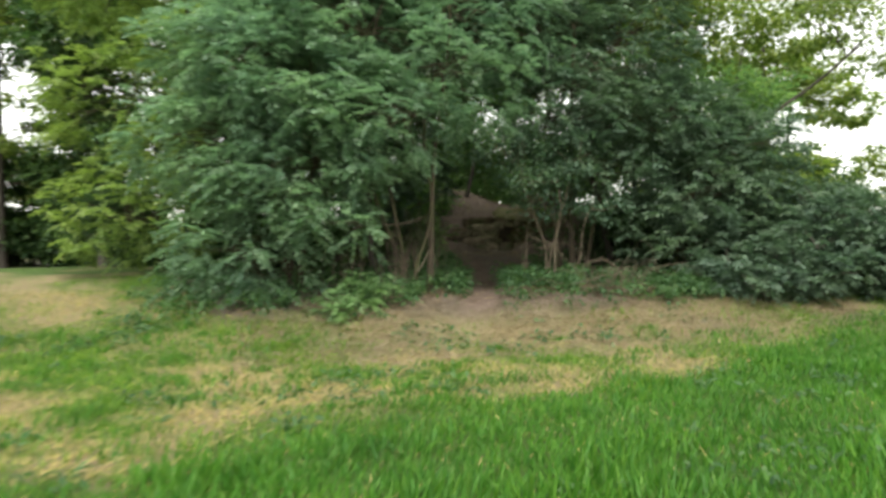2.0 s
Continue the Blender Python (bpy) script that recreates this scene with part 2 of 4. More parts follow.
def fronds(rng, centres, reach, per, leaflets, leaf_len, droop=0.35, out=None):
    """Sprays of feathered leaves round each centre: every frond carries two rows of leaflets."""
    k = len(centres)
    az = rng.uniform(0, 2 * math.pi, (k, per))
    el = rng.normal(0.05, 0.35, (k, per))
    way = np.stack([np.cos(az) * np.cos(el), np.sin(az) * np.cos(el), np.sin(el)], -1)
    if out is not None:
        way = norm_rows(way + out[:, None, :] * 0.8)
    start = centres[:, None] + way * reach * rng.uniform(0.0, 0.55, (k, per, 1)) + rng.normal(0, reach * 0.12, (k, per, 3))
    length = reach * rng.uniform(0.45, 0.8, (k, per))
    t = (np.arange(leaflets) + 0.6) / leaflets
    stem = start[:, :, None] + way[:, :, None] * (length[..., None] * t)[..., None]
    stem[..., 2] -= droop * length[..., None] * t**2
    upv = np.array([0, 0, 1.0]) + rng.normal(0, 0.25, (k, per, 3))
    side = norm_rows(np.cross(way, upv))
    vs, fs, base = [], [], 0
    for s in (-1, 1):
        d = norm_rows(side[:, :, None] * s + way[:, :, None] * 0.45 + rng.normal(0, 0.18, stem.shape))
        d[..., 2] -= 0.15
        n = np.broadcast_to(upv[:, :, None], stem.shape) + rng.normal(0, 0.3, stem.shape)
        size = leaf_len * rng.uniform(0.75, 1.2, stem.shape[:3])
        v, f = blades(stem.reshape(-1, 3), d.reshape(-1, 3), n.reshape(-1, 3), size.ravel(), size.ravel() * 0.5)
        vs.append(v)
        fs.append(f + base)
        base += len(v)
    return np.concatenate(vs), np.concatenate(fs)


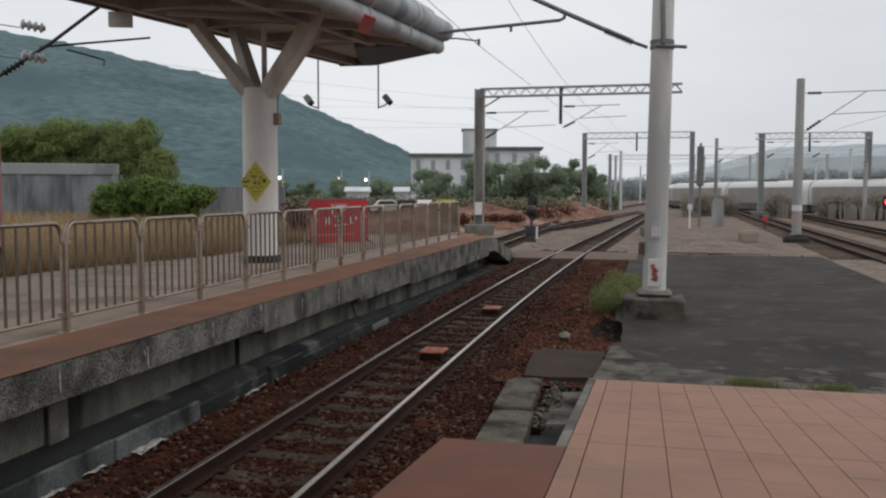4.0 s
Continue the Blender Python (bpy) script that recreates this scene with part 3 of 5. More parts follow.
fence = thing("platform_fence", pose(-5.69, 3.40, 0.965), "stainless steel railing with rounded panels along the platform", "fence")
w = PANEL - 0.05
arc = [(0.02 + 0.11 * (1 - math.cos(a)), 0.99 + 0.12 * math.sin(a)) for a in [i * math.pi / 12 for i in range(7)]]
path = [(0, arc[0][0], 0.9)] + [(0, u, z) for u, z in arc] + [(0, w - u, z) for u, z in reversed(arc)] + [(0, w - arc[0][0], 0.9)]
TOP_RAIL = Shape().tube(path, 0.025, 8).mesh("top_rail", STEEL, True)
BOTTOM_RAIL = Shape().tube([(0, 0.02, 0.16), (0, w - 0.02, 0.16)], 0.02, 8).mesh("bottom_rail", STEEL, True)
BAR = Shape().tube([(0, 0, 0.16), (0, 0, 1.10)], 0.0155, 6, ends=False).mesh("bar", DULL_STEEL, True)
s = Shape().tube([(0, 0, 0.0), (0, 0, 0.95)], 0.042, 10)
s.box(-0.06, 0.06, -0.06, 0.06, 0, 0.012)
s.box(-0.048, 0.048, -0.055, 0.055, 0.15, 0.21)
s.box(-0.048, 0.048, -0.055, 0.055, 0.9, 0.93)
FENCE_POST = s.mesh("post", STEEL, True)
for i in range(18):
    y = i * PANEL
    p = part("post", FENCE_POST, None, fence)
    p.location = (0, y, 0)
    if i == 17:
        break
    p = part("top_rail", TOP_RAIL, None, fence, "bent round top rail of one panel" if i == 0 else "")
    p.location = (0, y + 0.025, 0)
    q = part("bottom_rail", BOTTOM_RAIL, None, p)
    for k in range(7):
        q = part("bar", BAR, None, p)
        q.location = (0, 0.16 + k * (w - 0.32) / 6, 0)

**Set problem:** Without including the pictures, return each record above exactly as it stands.

**Solution for this exercise:**
2.0 s
Continue the Blender Python (bpy) script that recreates this scene with part 2 of 4. More parts follow.
def fronds(rng, centres, reach, per, leaflets, leaf_len, droop=0.35, out=None):
    """Sprays of feathered leaves round each centre: every frond carries two rows of leaflets."""
    k = len(centres)
    az = rng.uniform(0, 2 * math.pi, (k, per))
    el = rng.normal(0.05, 0.35, (k, per))
    way = np.stack([np.cos(az) * np.cos(el), np.sin(az) * np.cos(el), np.sin(el)], -1)
    if out is not None:
        way = norm_rows(way + out[:, None, :] * 0.8)
    start = centres[:, None] + way * reach * rng.uniform(0.0, 0.55, (k, per, 1)) + rng.normal(0, reach * 0.12, (k, per, 3))
    length = reach * rng.uniform(0.45, 0.8, (k, per))
    t = (np.arange(leaflets) + 0.6) / leaflets
    stem = start[:, :, None] + way[:, :, None] * (length[..., None] * t)[..., None]
    stem[..., 2] -= droop * length[..., None] * t**2
    upv = np.array([0, 0, 1.0]) + rng.normal(0, 0.25, (k, per, 3))
    side = norm_rows(np.cross(way, upv))
    vs, fs, base = [], [], 0
    for s in (-1, 1):
        d = norm_rows(side[:, :, None] * s + way[:, :, None] * 0.45 + rng.normal(0, 0.18, stem.shape))
        d[..., 2] -= 0.15
        n = np.broadcast_to(upv[:, :, None], stem.shape) + rng.normal(0, 0.3, stem.shape)
        size = leaf_len * rng.uniform(0.75, 1.2, stem.shape[:3])
        v, f = blades(stem.reshape(-1, 3), d.reshape(-1, 3), n.reshape(-1, 3), size.ravel(), size.ravel() * 0.5)
        vs.append(v)
        fs.append(f + base)
        base += len(v)
    return np.concatenate(vs), np.concatenate(fs)


4.0 s
Continue the Blender Python (bpy) script that recreates this scene with part 3 of 5. More parts follow.
fence = thing("platform_fence", pose(-5.69, 3.40, 0.965), "stainless steel railing with rounded panels along the platform", "fence")
w = PANEL - 0.05
arc = [(0.02 + 0.11 * (1 - math.cos(a)), 0.99 + 0.12 * math.sin(a)) for a in [i * math.pi / 12 for i in range(7)]]
path = [(0, arc[0][0], 0.9)] + [(0, u, z) for u, z in arc] + [(0, w - u, z) for u, z in reversed(arc)] + [(0, w - arc[0][0], 0.9)]
TOP_RAIL = Shape().tube(path, 0.025, 8).mesh("top_rail", STEEL, True)
BOTTOM_RAIL = Shape().tube([(0, 0.02, 0.16), (0, w - 0.02, 0.16)], 0.02, 8).mesh("bottom_rail", STEEL, True)
BAR = Shape().tube([(0, 0, 0.16), (0, 0, 1.10)], 0.0155, 6, ends=False).mesh("bar", DULL_STEEL, True)
s = Shape().tube([(0, 0, 0.0), (0, 0, 0.95)], 0.042, 10)
s.box(-0.06, 0.06, -0.06, 0.06, 0, 0.012)
s.box(-0.048, 0.048, -0.055, 0.055, 0.15, 0.21)
s.box(-0.048, 0.048, -0.055, 0.055, 0.9, 0.93)
FENCE_POST = s.mesh("post", STEEL, True)
for i in range(18):
    y = i * PANEL
    p = part("post", FENCE_POST, None, fence)
    p.location = (0, y, 0)
    if i == 17:
        break
    p = part("top_rail", TOP_RAIL, None, fence, "bent round top rail of one panel" if i == 0 else "")
    p.location = (0, y + 0.025, 0)
    q = part("bottom_rail", BOTTOM_RAIL, None, p)
    for k in range(7):
        q = part("bar", BAR, None, p)
        q.location = (0, 0.16 + k * (w - 0.32) / 6, 0)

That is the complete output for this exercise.